For television Carmel Morgan has written over 70 episodes for Cornation Street and Brookside. Her new tv series Supermodel, starring Cheryl Taylor, for BBC3 is due start filming in early 2006. PLEASE NOTE: This production contains very strong language. Age limit is 16 and over. Dawn French's previous West End credits include Geraldine Aron's one-woman comedy My Brilliant Divorce at the Apollo Theatre (2003). Kathy Burke West End theatre directing credits include Karen McLachlan's comedy Betty starring Geraldine McNulty at the Vaudeville Theatre in 2002.
"Smaller is a touching, funny play about the way in which a handicapped, widowed woman's life has shrunk and inevitably confined the life of the daughter who cares for her. Dawn French is worth her weight in gold as the amusing, self-sacrificing Bernice, who comes home from teaching English and listens to her devoted Catholic mother, Maureen, wittering on and on about the neighbours' comings and goings. A new car spotted through the nets constitutes a major incident. In return, Maureen wants her daughter to regale her with the minutiae of her dreary day in the staff room... The excellent, wheedling June Watson, as Maureen, wears us out, just as she does Bernice, who is hugely resentful that her sister, Cath (Alison Moyet), is pursuing a pathetic career singing Robbie Williams songs in a chicken suit to tourists in what Bernice calls the 'Costa del Chlamydia'... Bernice - feeling unappreciated and fearing life is passing her by - occasionally erupts like a human volcano with no expletive deleted (you've been warned). On the other hand, caring for Mum does give Bernice the perfect excuse for not getting out there. Moyet's singing interludes are enjoyable but not sufficiently integrated into the drama. Carmel Morgan writes with wit and verve. She is very good on Catholic guilt and the way mothers can treat their daughters differently and not necessarily fairly. She is also shrewd on the tyranny of caring; a two-sided but desperately unequal affair. But, ultimately, the play is more schematic than dramatic." The Mail on Sunday
"In theory, Smaller brings together a West End wishlist: Dawn French as the carer daughter of a disabled mother, Alison Moyet as the daughter left to 'shag and yodel her way across four continents', and Kathy Burke directing... Though Dawn French is a comedy goddess... it is not until the second act that it looks as if things might pick up and Smaller might get better - but it's only for a moment, and too late. Throughout, Moyet belts out songs she has written specially. I wish she didn't." The Sunday Telegraph
"I've nothing against Carmel Morgan's play Smaller except it being in a West End theatre. Any theatre. It's a half-hour sitcom thinly stretched out as a two-hour play, full of flat, cutesy writing and plodding jokes... The ending is of the laugh-through-tears, bone-crunchingly sentimental variety." The Sunday Times
The director Kathy Burke on Smaller: "Dawn French asked if I could recommend a good female writer to her. She asked me if I knew of any good writers working in television, because I think she originally wanted a TV project written. I didn't know Carmel but I knew her work, because I'm a big Coronation Street fan and I'd noticed over the years that, whenever I really loved an episode of Corrie, it tended to be written by Carmel Morgan, so I recommended her to Dawn. She and Dawn met and chatted. Carmel said she'd got a story which could be adjusted to work for two sisters. Once they'd decided to do it as a theatre piece, that's when they asked if I would be willing to direct it."

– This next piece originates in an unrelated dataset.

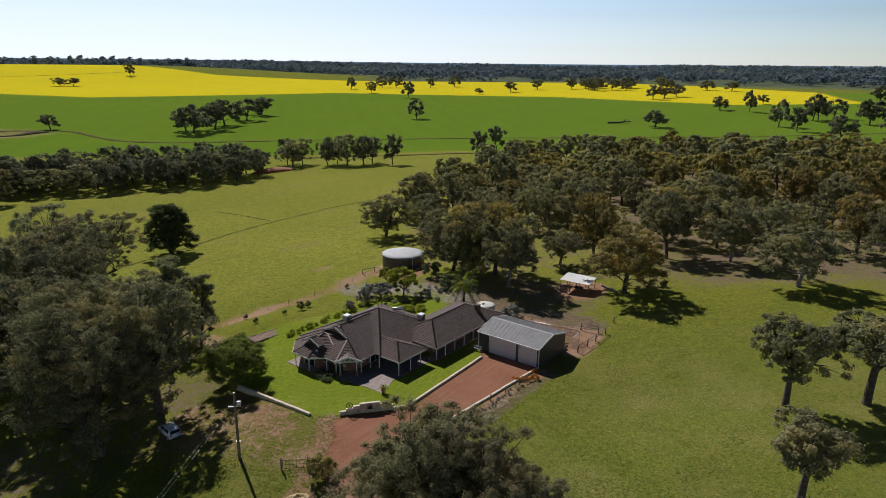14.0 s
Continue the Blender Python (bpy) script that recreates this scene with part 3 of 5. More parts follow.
tree_kind(("paddock", 0), 36, 13, 6, 12, 17, 0.7, 20000, 0.19, "high", 0.42, 7, GUM, fork=0.42, every=2)
tree_kind(("paddock", 1), 38, 10, 5.4, 11, 17, 0.66, 20000, 0.17, "high", 0.4, 7, GUM_GREY, fork=0.34, every=2)
for k in range(4):
    tree_kind(("edge", k), 41 + k, 16, 7.5, 16, 18, 0.9, 22000, 0.22, "skirt" if k % 2 else "gum", 0.38, 6, GUM_WARM if k == 3 else GUM, PALEBARK if k == 2 else BARK, every=3)
for k in range(4):
    tree_kind(("wood", k), 51 + k, 16, 7.5, 12, 13, 1.0, 9500, 0.34, "gum" if k % 2 else "skirt", 0.35, 5, GUM, every=2)
for k in range(3):
    tree_kind(("warm", k), 71 + k, 16, 7.5, 12, 13, 1.0, 9500, 0.34, "gum", 0.35, 5, GUM_WARM, every=4)
for k in range(4):
    tree_kind(("grove", k), 61 + k, 18, 8.5, 11, 9, 1.5, 2900, 0.62, "round" if k % 2 else "skirt", 0.4, 4, GUM if k == 1 else GUM_DARK, every=9, fork=0.22)
for k in range(3):
    tree_kind(("far", k), 91 + k, 18, 9, 9, 4, 2.3, 1300, 1.1, "round", 0.5, 4, GUM_DARK, every=4)
for k in range(4):
    tree_kind(("open", k), 161 + k, 16, 7.5, 10, 8, 1.25, 3000, 0.62, "gum", 0.35, 4, GUM_WARM if k < 2 else GUM, every=8)
tree_kind(("round", 4), 125, 3.2, 1.8, 9, 6, 0.42, 7200, 0.10, "round", 0.07, 4, GUM_WARM, fork=0.15)
tree_kind(("slim", 0), 101, 18, 5, 9, 6, 1.1, 15000, 0.26, "slim", 0.35, 6)
tree_kind(("slim", 1), 102, 15, 3, 13, 7, 0.8, 16000, 0.19, "slim", 0.25, 6)
tree_kind(("cone", 0), 111, 18, 8, 30, 7, 1.05, 36000, 0.26, "cone", 0.5, 6, DARKLEAF, fork=0.1)
tree_kind(("round", 0), 121, 7, 4, 16, 10, 0.75, 40000, 0.13, "round", 0.15, 5, BUSHLEAF, fork=0.12)
tree_kind(("round", 1), 122, 5.5, 3, 10, 8, 0.5, 15000, 0.12, "gum", 0.12, 5, BRIGHTLEAF, fork=0.2)
tree_kind(("round", 2), 123, 2.4, 1.6, 8, 5, 0.36, 5500, 0.09, "round", 0.05, 4, GREYLEAF, fork=0.2)
tree_kind(("round", 3), 124, 2.4, 1.3, 8, 5, 0.32, 5000, 0.09, "round", 0.06, 4, DARKLEAF, fork=0.2)


def grove(name, label, category, specs):
    """Many far trees joined into one body of woodland; specs: kind, x, y, height, half-width, turn."""
    V, FC, SL, base, used = [], [], [], 0, []
    for key, x, y, h, w, a in specs:
        trunk, crown, h0, w0, v, f, tv, tf = TREE_KINDS[key]
        tf = np.concatenate([tf[:, (0, 1, 2)], tf[:, (0, 2, 3)]])
        c, s = math.cos(radians(a)), math.sin(radians(a))
        leaf = crown.materials[0]
        if leaf not in used:
            used.append(leaf)
        for vv, ff, slot in ((v, f, used.index(leaf)), (tv, tf, -1))[:1 if key[0] == "hill" else 2]:
            p = vv * (w / w0, w / w0, h / h0)
            V.append(np.stack([p[:, 0] * c - p[:, 1] * s + x, p[:, 0] * s + p[:, 1] * c + y, p[:, 2] + gz(x, y)], 1))
            FC.append(ff + base)
            SL.append(np.full(len(ff), slot))
            base += len(vv)
    mats = tuple(used) + (BARK,)
    SL = [np.where(q < 0, len(used), q) for q in SL]
    solo(name, mesh_of(name, np.concatenate(V), np.concatenate(FC), mats, slots=np.concatenate(SL)), None, label, category, kind="stuff")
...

The playwright Carman Morgan on her play Smaller: "For a while I'd wanted to write a play about a disabled mother and a carer-daughter and that closed environment. I got a message asking me to go and have a chat with Dawn French. Dawn said she'd like to do a play with Alison did I have any ideas? I thought about it for a few weeks and talked it through with Dawn. We agreed that the set-up of two siblings and a disabled mum - one sister supposedly doing her bit and the other supposedly not - was more fertile and complex territory than the straight mother/daughter idea."
Smaller in London at the Lyric Theatre previewed from 28 March 2006, opened on 4 April 2006 and closed on 3 June 2006.